- **Provided material**

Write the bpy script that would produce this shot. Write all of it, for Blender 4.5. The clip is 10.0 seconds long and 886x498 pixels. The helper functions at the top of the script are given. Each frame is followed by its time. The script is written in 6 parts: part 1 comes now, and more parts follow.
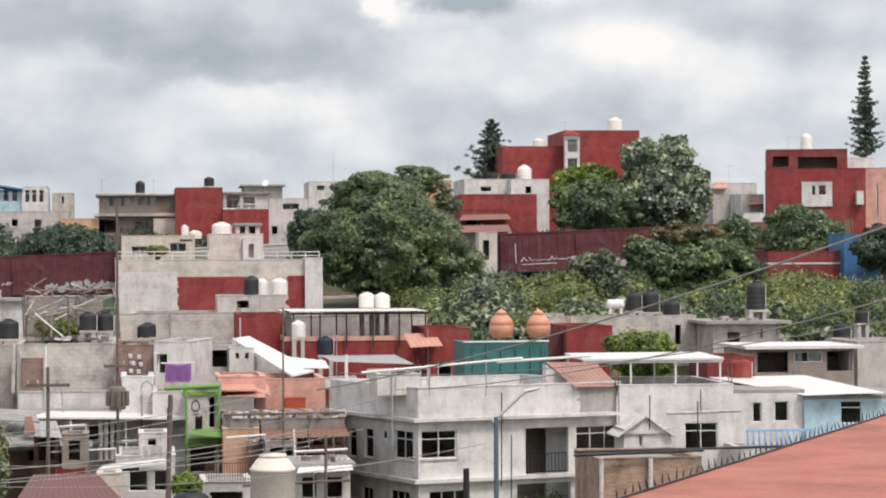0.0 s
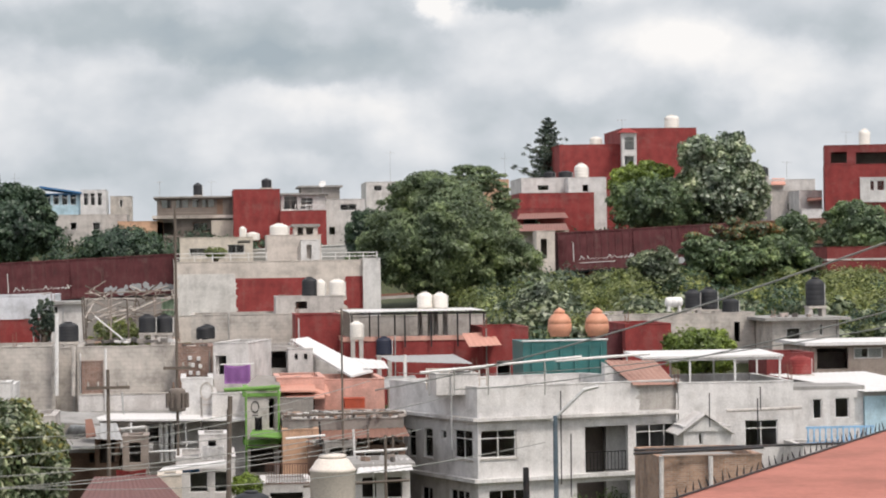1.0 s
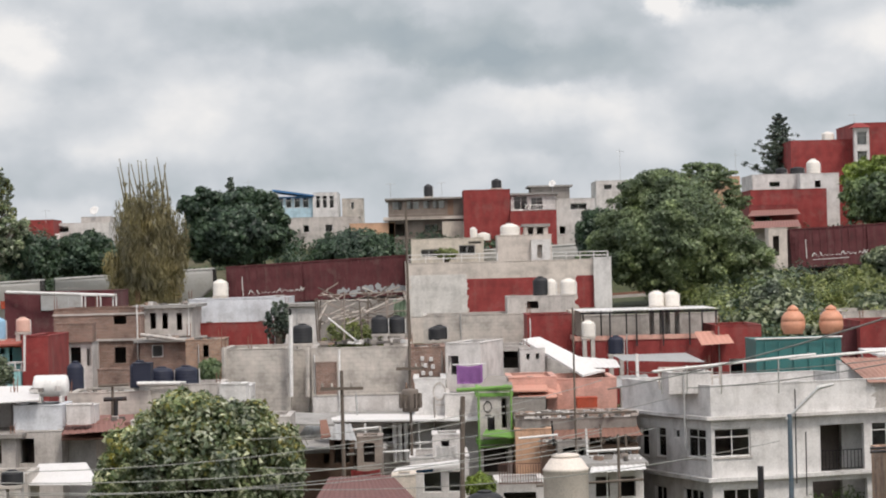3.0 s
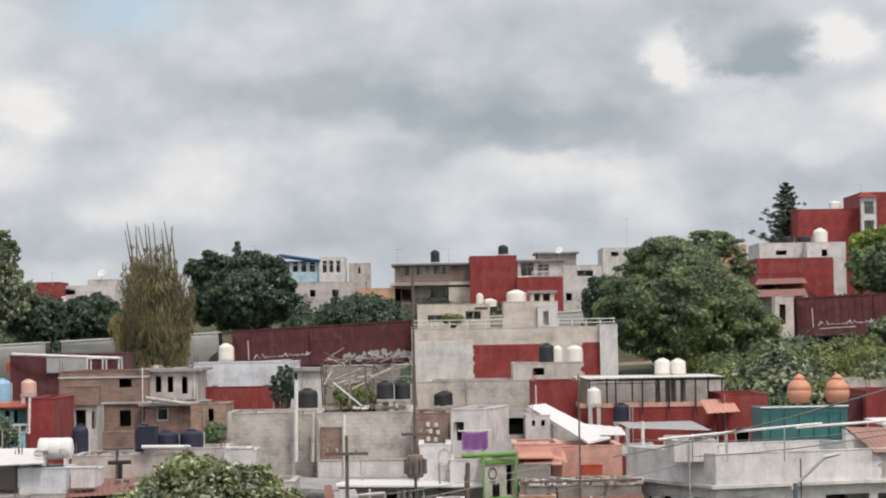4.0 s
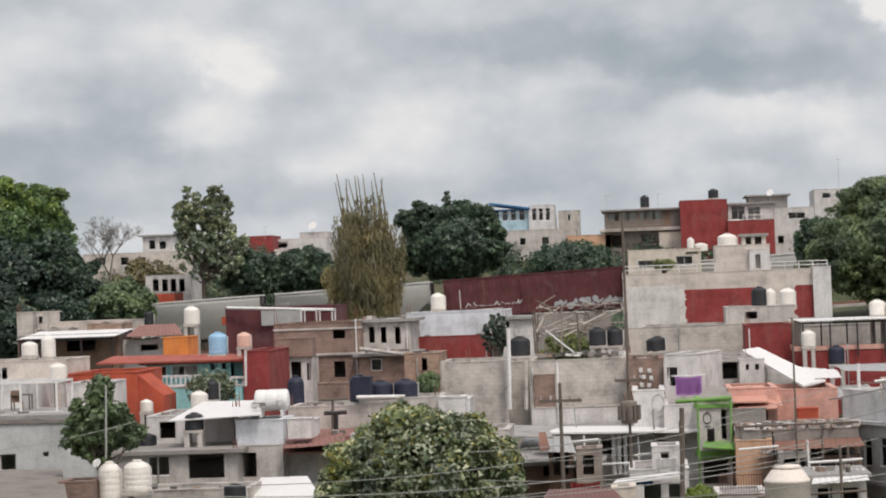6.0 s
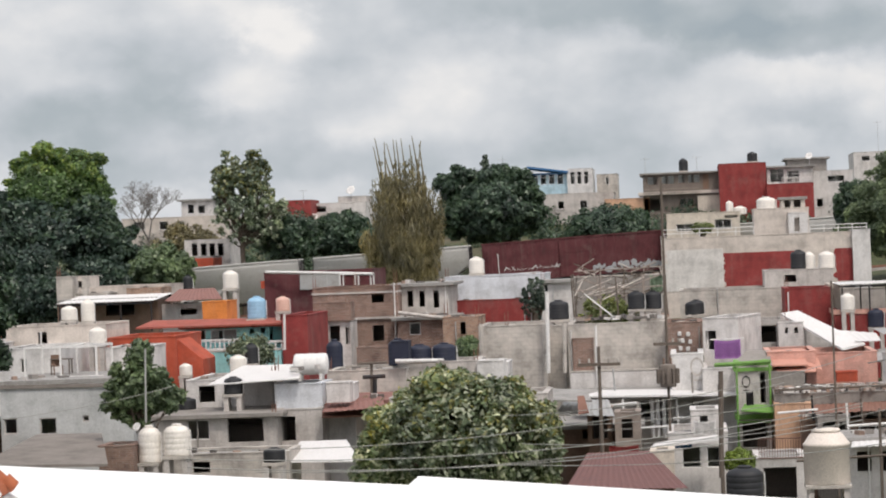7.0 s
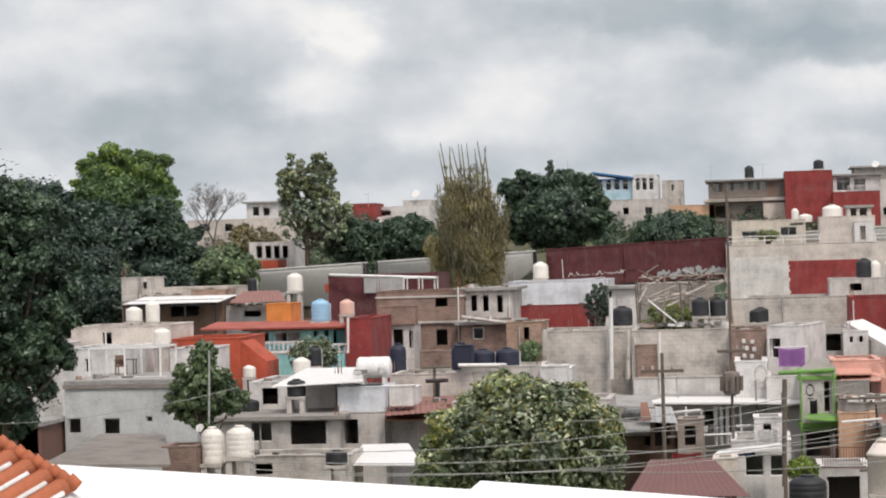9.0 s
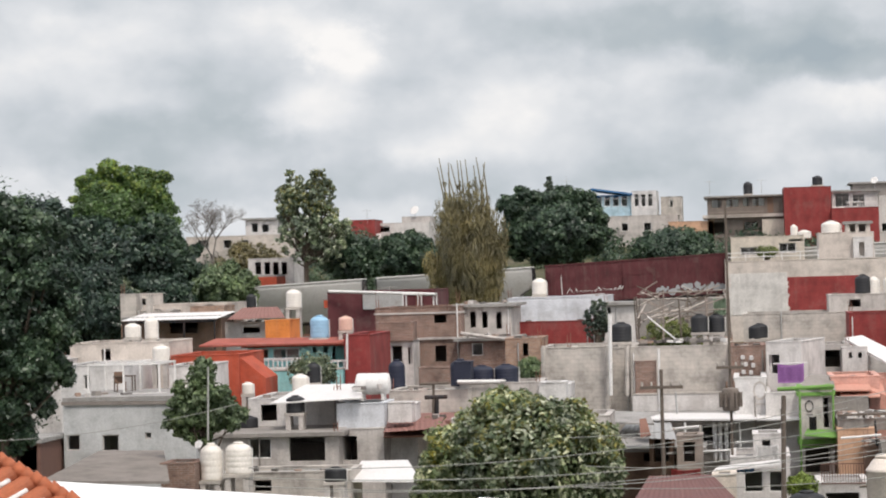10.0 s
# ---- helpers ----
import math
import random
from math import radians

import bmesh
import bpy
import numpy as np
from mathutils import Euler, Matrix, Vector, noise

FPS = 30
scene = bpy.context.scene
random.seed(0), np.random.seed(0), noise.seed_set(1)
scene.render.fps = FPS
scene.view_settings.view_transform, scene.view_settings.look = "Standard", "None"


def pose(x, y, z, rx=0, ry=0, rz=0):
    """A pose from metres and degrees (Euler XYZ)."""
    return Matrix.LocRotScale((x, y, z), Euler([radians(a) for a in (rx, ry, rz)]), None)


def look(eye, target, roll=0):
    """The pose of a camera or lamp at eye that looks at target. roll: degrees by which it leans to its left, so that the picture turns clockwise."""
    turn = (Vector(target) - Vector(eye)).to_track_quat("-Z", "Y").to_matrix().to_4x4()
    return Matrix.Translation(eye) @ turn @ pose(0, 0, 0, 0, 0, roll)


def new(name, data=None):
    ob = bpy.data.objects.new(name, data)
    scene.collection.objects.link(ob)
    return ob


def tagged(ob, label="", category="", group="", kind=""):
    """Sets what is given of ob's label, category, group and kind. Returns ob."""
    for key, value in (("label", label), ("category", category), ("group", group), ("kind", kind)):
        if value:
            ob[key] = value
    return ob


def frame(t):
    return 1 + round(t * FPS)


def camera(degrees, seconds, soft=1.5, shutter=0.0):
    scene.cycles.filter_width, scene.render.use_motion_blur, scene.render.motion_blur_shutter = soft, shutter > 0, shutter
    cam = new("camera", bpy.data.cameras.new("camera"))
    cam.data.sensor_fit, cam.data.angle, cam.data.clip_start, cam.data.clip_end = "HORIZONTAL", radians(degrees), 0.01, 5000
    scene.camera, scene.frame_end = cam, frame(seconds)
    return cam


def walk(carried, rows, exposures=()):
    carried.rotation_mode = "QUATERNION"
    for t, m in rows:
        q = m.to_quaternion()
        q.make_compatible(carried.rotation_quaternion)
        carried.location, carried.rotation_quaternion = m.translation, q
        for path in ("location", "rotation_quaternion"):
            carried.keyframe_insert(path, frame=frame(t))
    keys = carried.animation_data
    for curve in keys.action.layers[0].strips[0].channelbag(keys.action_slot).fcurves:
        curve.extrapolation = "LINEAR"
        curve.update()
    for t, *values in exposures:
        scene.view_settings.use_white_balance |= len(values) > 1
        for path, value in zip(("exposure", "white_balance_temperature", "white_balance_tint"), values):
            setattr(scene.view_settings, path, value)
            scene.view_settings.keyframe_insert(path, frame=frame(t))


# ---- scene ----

- **Aim of the exercise**
Omit every picture, then reproduce the rest of the listing exactly.

- **The reply**
Write the bpy script that would produce this shot. Write all of it, for Blender 4.5. The clip is 10.0 seconds long and 886x498 pixels. The helper functions at the top of the script are given. Each frame is followed by its time. The script is written in 6 parts: part 1 comes now, and more parts follow.
0.0 s
1.0 s
3.0 s
4.0 s
6.0 s
7.0 s
9.0 s
10.0 s
# ---- helpers ----
import math
import random
from math import radians

import bmesh
import bpy
import numpy as np
from mathutils import Euler, Matrix, Vector, noise

FPS = 30
scene = bpy.context.scene
random.seed(0), np.random.seed(0), noise.seed_set(1)
scene.render.fps = FPS
scene.view_settings.view_transform, scene.view_settings.look = "Standard", "None"


def pose(x, y, z, rx=0, ry=0, rz=0):
    """A pose from metres and degrees (Euler XYZ)."""
    return Matrix.LocRotScale((x, y, z), Euler([radians(a) for a in (rx, ry, rz)]), None)


def look(eye, target, roll=0):
    """The pose of a camera or lamp at eye that looks at target. roll: degrees by which it leans to its left, so that the picture turns clockwise."""
    turn = (Vector(target) - Vector(eye)).to_track_quat("-Z", "Y").to_matrix().to_4x4()
    return Matrix.Translation(eye) @ turn @ pose(0, 0, 0, 0, 0, roll)


def new(name, data=None):
    ob = bpy.data.objects.new(name, data)
    scene.collection.objects.link(ob)
    return ob


def tagged(ob, label="", category="", group="", kind=""):
    """Sets what is given of ob's label, category, group and kind. Returns ob."""
    for key, value in (("label", label), ("category", category), ("group", group), ("kind", kind)):
        if value:
            ob[key] = value
    return ob


def frame(t):
    return 1 + round(t * FPS)


def camera(degrees, seconds, soft=1.5, shutter=0.0):
    scene.cycles.filter_width, scene.render.use_motion_blur, scene.render.motion_blur_shutter = soft, shutter > 0, shutter
    cam = new("camera", bpy.data.cameras.new("camera"))
    cam.data.sensor_fit, cam.data.angle, cam.data.clip_start, cam.data.clip_end = "HORIZONTAL", radians(degrees), 0.01, 5000
    scene.camera, scene.frame_end = cam, frame(seconds)
    return cam


def walk(carried, rows, exposures=()):
    carried.rotation_mode = "QUATERNION"
    for t, m in rows:
        q = m.to_quaternion()
        q.make_compatible(carried.rotation_quaternion)
        carried.location, carried.rotation_quaternion = m.translation, q
        for path in ("location", "rotation_quaternion"):
            carried.keyframe_insert(path, frame=frame(t))
    keys = carried.animation_data
    for curve in keys.action.layers[0].strips[0].channelbag(keys.action_slot).fcurves:
        curve.extrapolation = "LINEAR"
        curve.update()
    for t, *values in exposures:
        scene.view_settings.use_white_balance |= len(values) > 1
        for path, value in zip(("exposure", "white_balance_temperature", "white_balance_tint"), values):
            setattr(scene.view_settings, path, value)
            scene.view_settings.keyframe_insert(path, frame=frame(t))


# ---- scene ----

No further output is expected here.